Третья — Митин. На скамье подсудимых. Знаменитое фото из «Вечерней Москвы»: он улыбается в объектив, несмотря на наручники. На следующий день его расстреляли. Но Савельев помнит другое — что Митин сказал ему перед расстрелом, в коридоре Бутырской тюрьмы. Сказал тихо, так, чтобы конвой не слышал:
«Ты думаешь, меня убрали, потому что я бандит? Нет, Петя. Меня убрали, потому что я не захотел делиться с генералами. Они все — мои подельники. Все, кто сейчас сидит в кабинетах. И они будут жить. А ты — умрёшь стариком, который никому не нужен. И будешь помнить каждого. Каждого. До самой смерти».
Савельев тогда не ответил. Сейчас — тоже молчит. Потому что Митин оказался прав. Тот, кто отдавал приказы — остался. Дослужился до высоких званий, получил ордена, умер в своей постели, в окружении детей и внуков. А Савельев сидит на кухне в три часа ночи, пьёт мятный чай и слышит, как за окном шуршат шины — чужой автомобиль. Стоит. Ждёт. Или нет? Может, показалось.
Он подходит к окну. На улице темно и пусто. Только фонарь мигает, как больной глаз. Савельев задерживает дыхание. Вдруг — тень. Мелькнула за углом дома. Высокая, худая, в чёрном. Исчезла.
Он отходит от окна. Закрывает шторы. В голове стучит — сердце или память? Одно и то же. Чайник остыл. Савельев садится обратно, кладёт руки на стол. Кожа на руках — в старческих пятнах, в шрамах — одни от войны, другие от послевоенной работы. Красивые руки. Руки палача, как говорили на допросах. Руки охотника, как говорил он сам.
В комнате тихо. Где-то за стеной плачет ребёнок — внук приснился кошмар. Савельев закрывает глаза. И снова видит: чёрные маски, «Утомлённое солнце», пистолет в руке. У него есть выбор — дожить до утра и забыть. Но он знает: не забудет. Никогда. И когда через час в дверь позвонят — а позвонят обязательно, в семь утра, с почтой или повесткой — он вздрогнет.
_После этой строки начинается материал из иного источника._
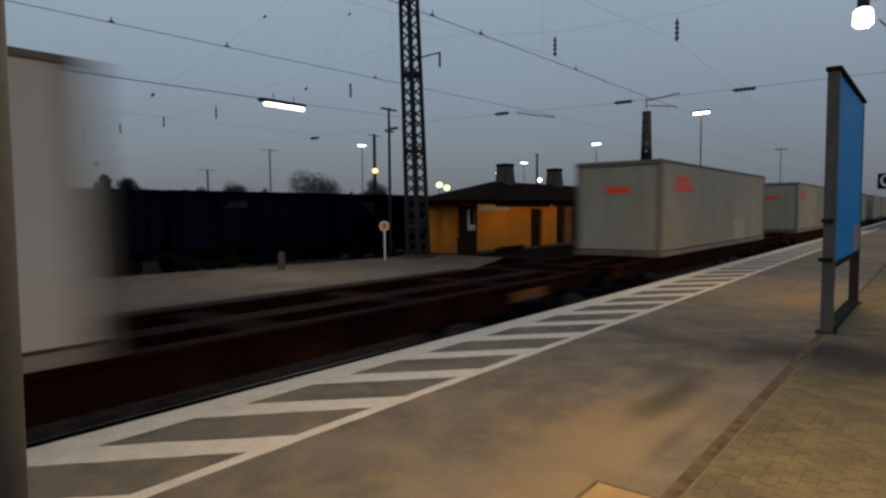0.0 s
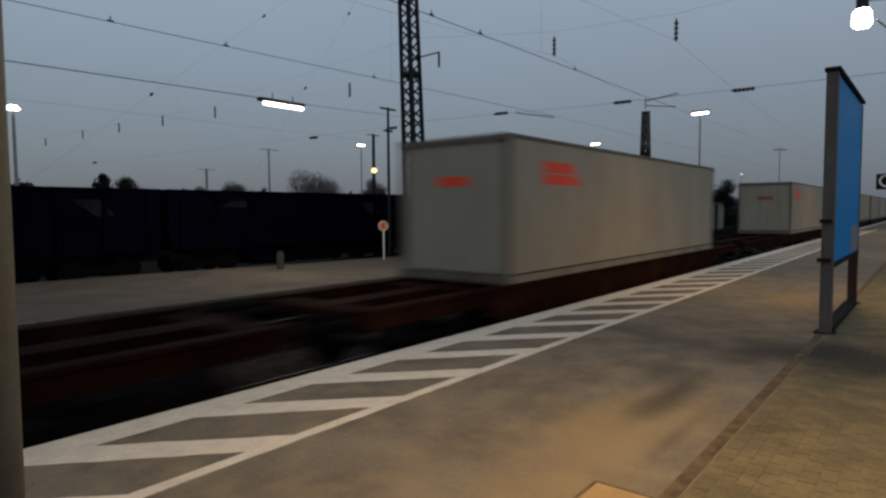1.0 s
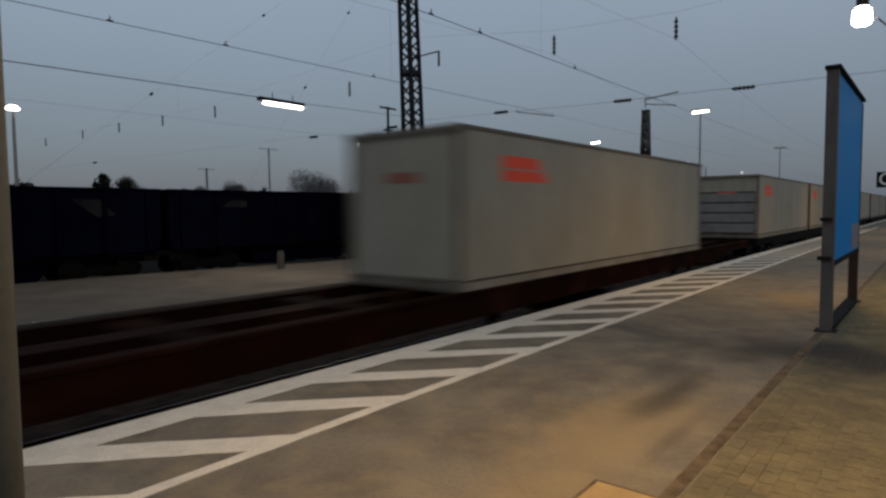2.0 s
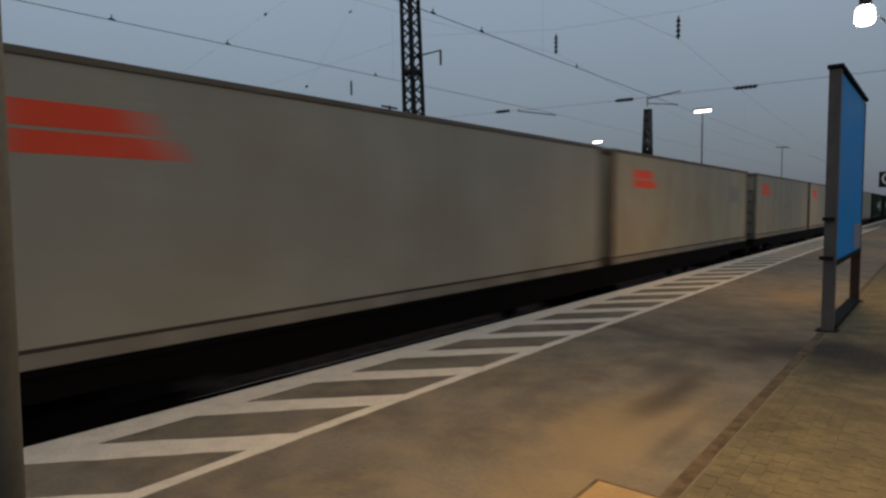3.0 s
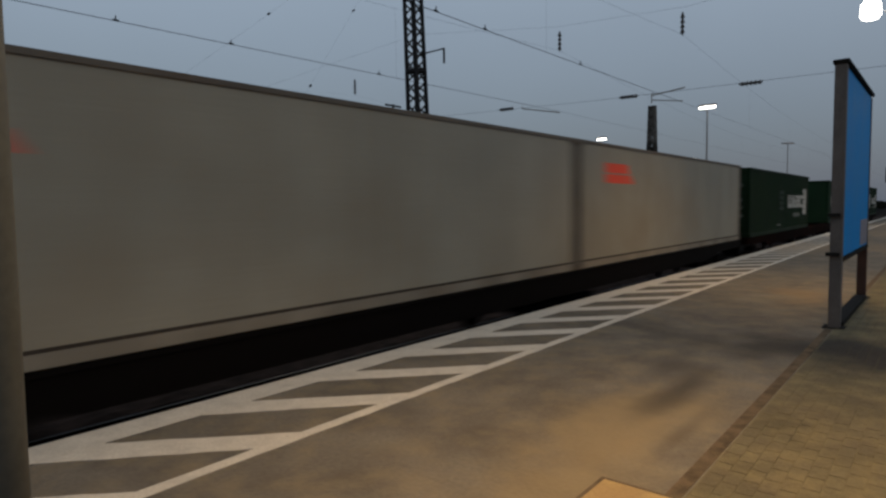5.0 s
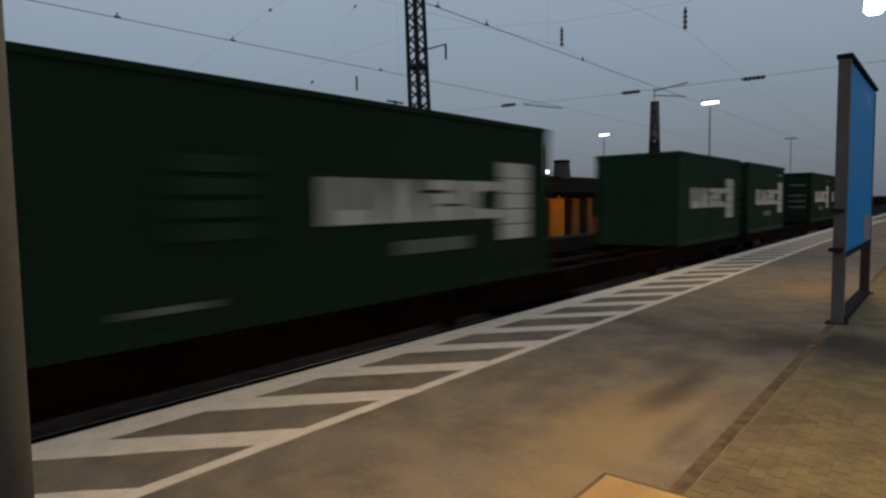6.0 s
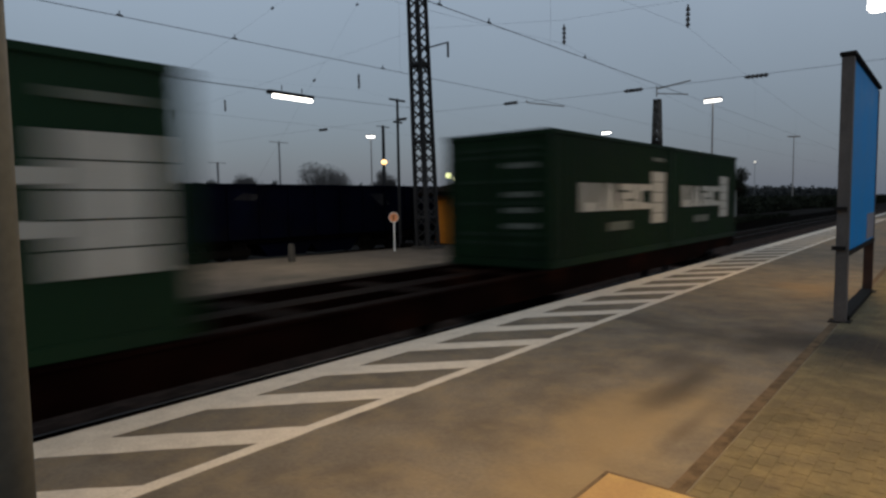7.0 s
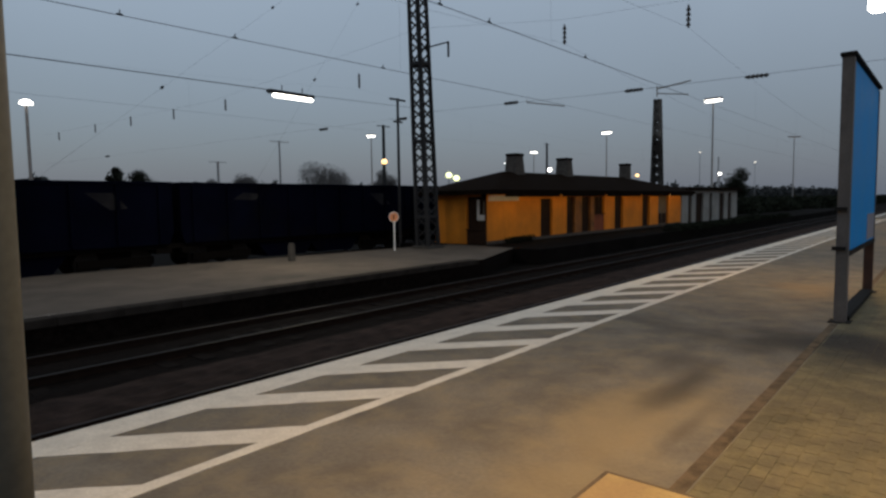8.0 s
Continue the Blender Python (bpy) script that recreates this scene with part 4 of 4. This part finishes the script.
def overhead(y, zc, zm, fine=1.0, low=0.0, clamps=()):
    root = thing("overhead_line", "thin dark contact and carrier wire above the track", "overhead line", "overhead lines")
    # the contact wire is lowered and sloped up to the span to fit the camera's view
    sagging(root, "contact_wire", y, zc - low, -60, 0, 0.007 * fine)
    sagging(root, "contact_wire", y, zc - low, 0, 20.2, 0.007 * fine, rise=low)
    for x in clamps:
        z = zc - low + low * x / 20.2
        part("clamp", tubes(((x - 0.05, y, z + 0.012), (x + 0.05, y, z + 0.012), 0.018), ((x, y, z), (x, y, z + 0.09), 0.010), seg=6), WIRE, root, "small wire clamp")
    sagging(root, "contact_wire", y, zc, 20.2, 320, 0.0035 * fine)
    for a, b in ((-39.8, 20.2), (20.2, 80.2), (80.2, 140.2)):
        sagging(root, "carrier_wire", y, zm, a, b, 0.0028 * fine, 1.1)
        for k in range(1, 7):
            f = k / 7
            x = a + (b - a) * f
            part("dropper", tubes(((x, y, zc - low * (1 - min(1, max(0, x / 20.2)))), (x, y, zm - 1.1 * 4 * f * (1 - f)), 0.0014), seg=4), WIRE, root)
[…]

Потому что привычка бояться остаётся навсегда. Даже когда бояться уже нечего. Особенно когда бояться нечего.
Чайник закипел снова. Савельев налил себе кипятку, отхлебнул. Обжёг язык. Смотрел на тёмное окно, на свою тень в стекле, на чужую тень — которая, возможно, была, а возможно, только померещилась.
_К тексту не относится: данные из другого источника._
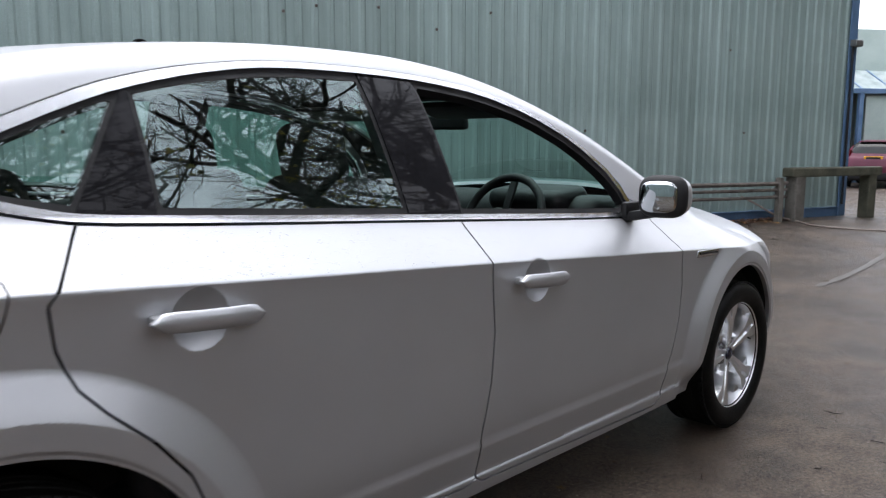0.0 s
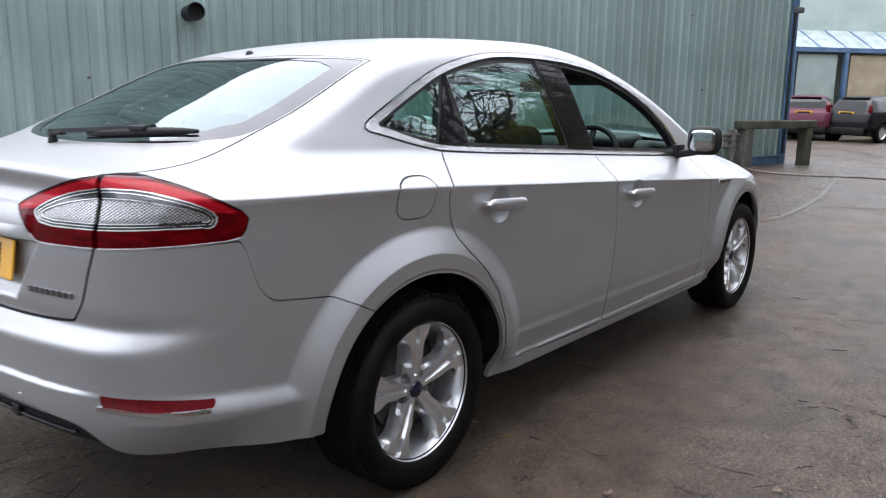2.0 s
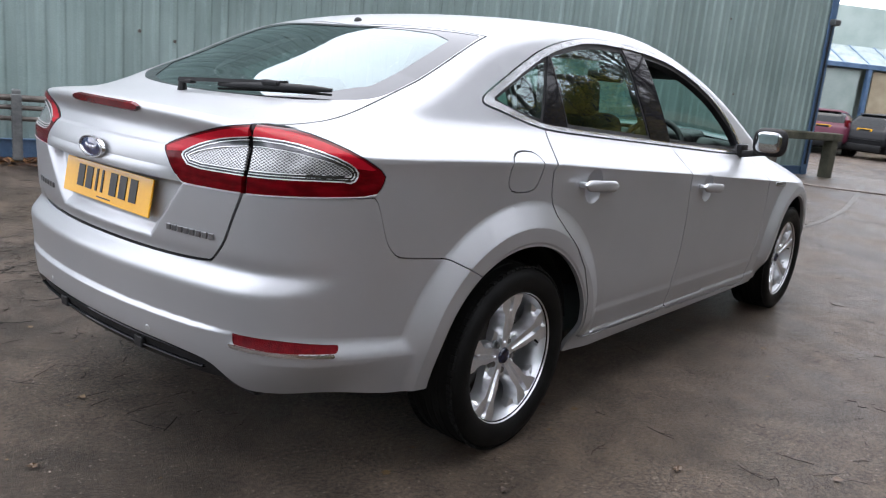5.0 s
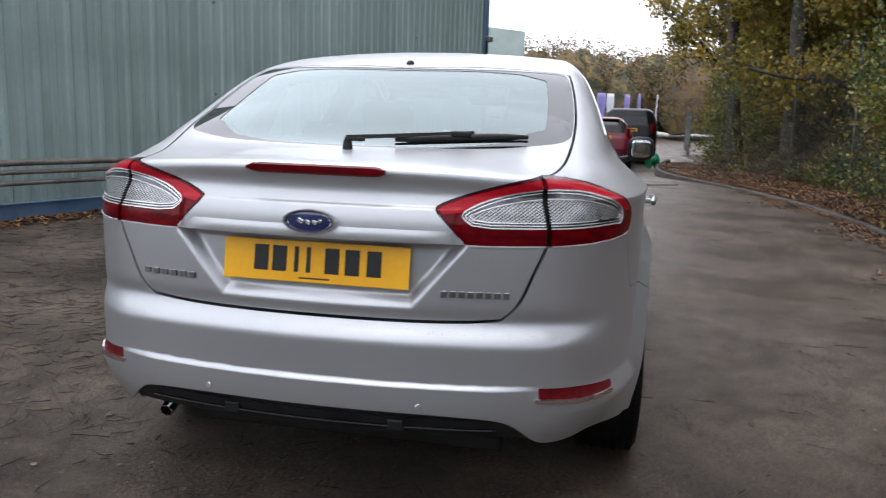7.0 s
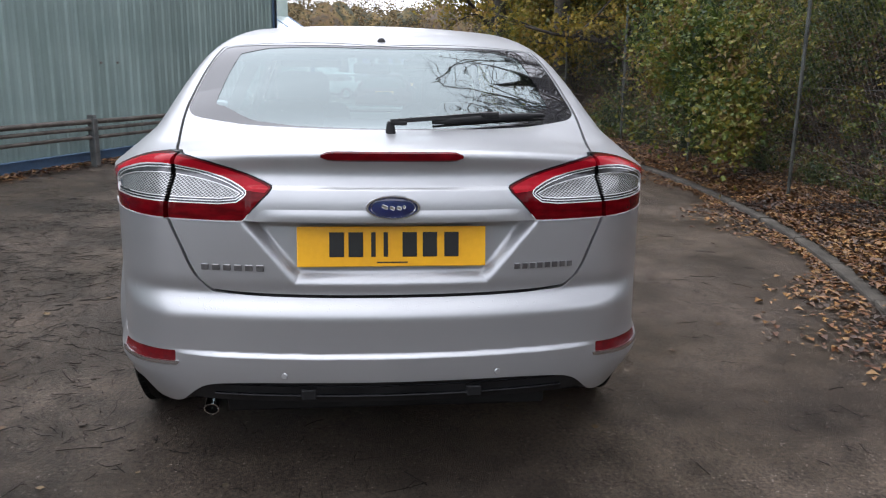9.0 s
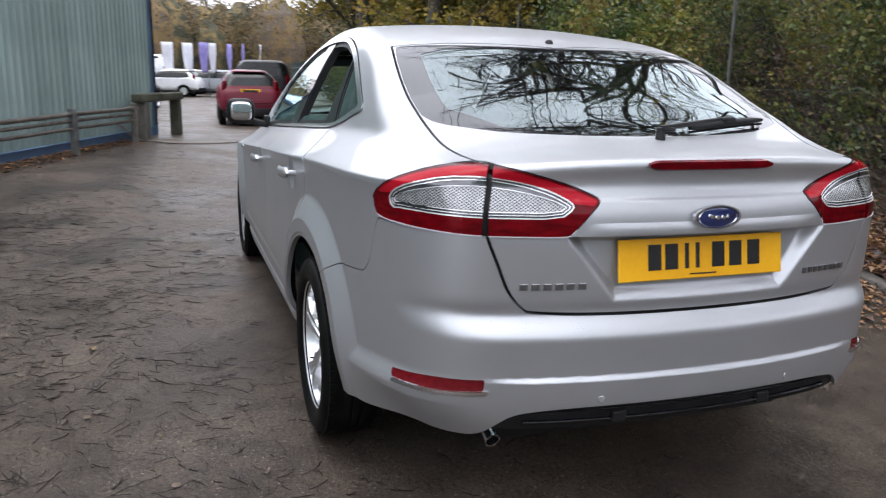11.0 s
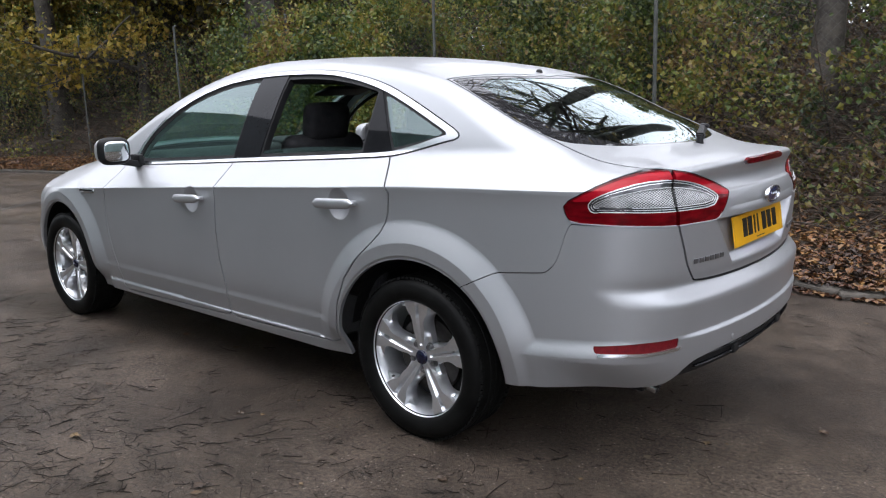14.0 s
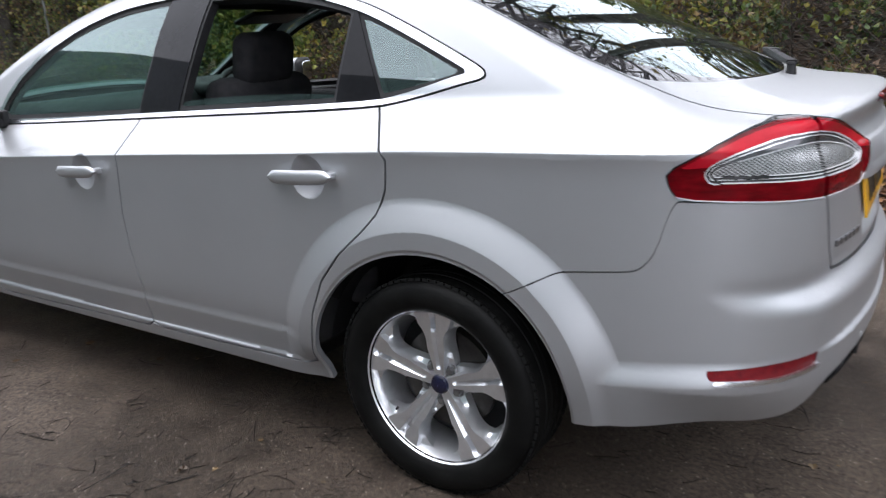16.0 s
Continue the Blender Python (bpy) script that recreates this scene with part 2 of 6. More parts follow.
ASPHALT = wet_asphalt()
SILVER = silver_paint("silver_metallic_paint")
CHROME = surface("satin_aluminium_trim", (0.62, 0.63, 0.65), (0.76, 0.77, 0.79), 6, 0.20, 1.0)
ALLOY = surface("silver_alloy", (0.68, 0.69, 0.71), (0.80, 0.81, 0.83), 9, 0.29, 0.85)
BLACK = surface("black_plastic", (0.006, 0.006, 0.007), (0.016, 0.016, 0.017), 10, 0.50, bump=0.15, bump_scale=400, ior=1.35)
GLOSS_BLACK = surface("gloss_black_pillar", (0.008, 0.008, 0.009), (0.014, 0.014, 0.016), 5, 0.03, ior=1.22)
PRINTED = surface("printed_glass_band", (0.012, 0.012, 0.014), (0.024, 0.024, 0.026), 5, 0.02, ior=1.7)
TREAD = surface("tyre_tread", (0.003, 0.003, 0.003), (0.008, 0.008, 0.0075), 14, 0.75, bump=0.3, bump_scale=240, ior=1.25)
RUBBER = surface("tyre_rubber", (0.003, 0.003, 0.003), (0.008, 0.008, 0.0076), 14, 0.52, bump=0.12, bump_scale=240, ior=1.20)
CLOTH = surface("dark_seat_cloth", (0.010, 0.010, 0.012), (0.026, 0.025, 0.028), 25, 0.9, bump=0.5, bump_scale=600)
GLASS = glass("tinted_window_glass", (0.60, 0.84, 0.77), 0.0, 0.14, (0.80, 0.96, 0.95), 0.03)
BACK_GLASS = glass("dark_rear_glass", (0.24, 0.30, 0.30), 0.02, 0.16, (0.84, 0.95, 0.95), 0.10)
MIRROR = surface("mirror_glass", (0.58, 0.60, 0.62), (0.62, 0.64, 0.66), 2, 0.02, 1.0)
LAMP_RED = surface("red_lamp_lens", (0.070, 0.0006, 0.0026), (0.105, 0.0015, 0.004), 3, 0.07, bump=0.06, bump_scale=60)
facet = LAMP_RED.node_tree
wave = facet.nodes.new("ShaderNodeTexNoise")
squash = facet.nodes.new("ShaderNodeMapping")
squash.inputs["Scale"].default_value = (16, 16, 60)
facet.links.new(facet.nodes["Texture Coordinate"].outputs["Object"], squash.inputs["Vector"])
facet.links.new(squash.outputs["Vector"], wave.inputs["Vector"])
wave.inputs["Scale"].default_value, wave.inputs["Detail"].default_value = 1.0, 2.0
spread_ = facet.nodes.new("ShaderNodeMapRange")
spread_.inputs["From Min"].default_value, spread_.inputs["From Max"].default_value = 0.35, 0.7
spread_.inputs["To Min"].default_value, spread_.inputs["To Max"].default_value = 0.75, 1.45
facet.links.new(wave.outputs["Fac"], spread_.inputs["Value"])
glow = facet.nodes.new("ShaderNodeHueSaturation")
facet.links.new(spread_.outputs["Result"], glow.inputs["Value"])
facet.links.new(facet.nodes["Principled BSDF"].inputs["Base Color"].links[0].from_socket, glow.inputs["Color"])
facet.links.new(glow.outputs["Color"], facet.nodes["Principled BSDF"].inputs["Base Color"])
LAMP_BRIGHT = surface("bright_red_lamp_band", (0.27, 0.004, 0.011), (0.36, 0.008, 0.018), 4, 0.09, bump=0.06, bump_scale=60)
for lens_red in (LAMP_RED, LAMP_BRIGHT):
    lens_red.node_tree.nodes["Principled BSDF"].inputs["Specular IOR Level"].default_value = 0.18
LAMP_CLEAR = surface("clear_lamp_reflector", (0.40, 0.41, 0.42), (0.54, 0.55, 0.56), 40, 0.25, 0.35, coat=0.8)
# a regular mesh of diamonds, bright wires over dim cells, laid round the corner of the tail
honey = LAMP_CLEAR.node_tree
hn, hl = honey.nodes, honey.links


def honey_math(op, a, b):
    q = hn.new("ShaderNodeMath")
    q.operation = op
    for k, val in enumerate((a, b)):
        if isinstance(val, (int, float)):
            q.inputs[k].default_value = val
        else:
            hl.new(val, q.inputs[k])
    return q.outputs[0]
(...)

В сорок пятом он научился не верить глазам. В сорок седьмом — не верить людям. А в шестьдесят седьмом — не верить тишине. Потому что тишина в этом городе никогда не бывает настоящей. Всегда есть тот, кто слушает. И тот, кто ждёт.
Он допил чай, выключил свет. И долго сидел в темноте, слушая, как дышит дом, как скрипят половицы, как мир за окном затаился перед новым ударом. Удар придёт. Обязательно. Просто не сегодня.
Или сегодня. Кто знает. Кто теперь это разберёт.
Савельев усмехнулся в темноту, поправил рубашку на груди — там, где под тканью прятался старый шрам от штыка, оставшийся ещё с сорок третьего. И подумал: если они придут, он встретит их стоя. Как тогда, в «Арагви». Потому что стоять в этой жизни он умел. А вот жить с тем, что видел — не очень.
За окном завыла сирена «скорой». Где-то далеко, на другом конце Москвы. Или недалеко. Всё равно. Савельев закрыл глаза.
Ему снились чёрные маски. Они танцевали вальс. И улыбались.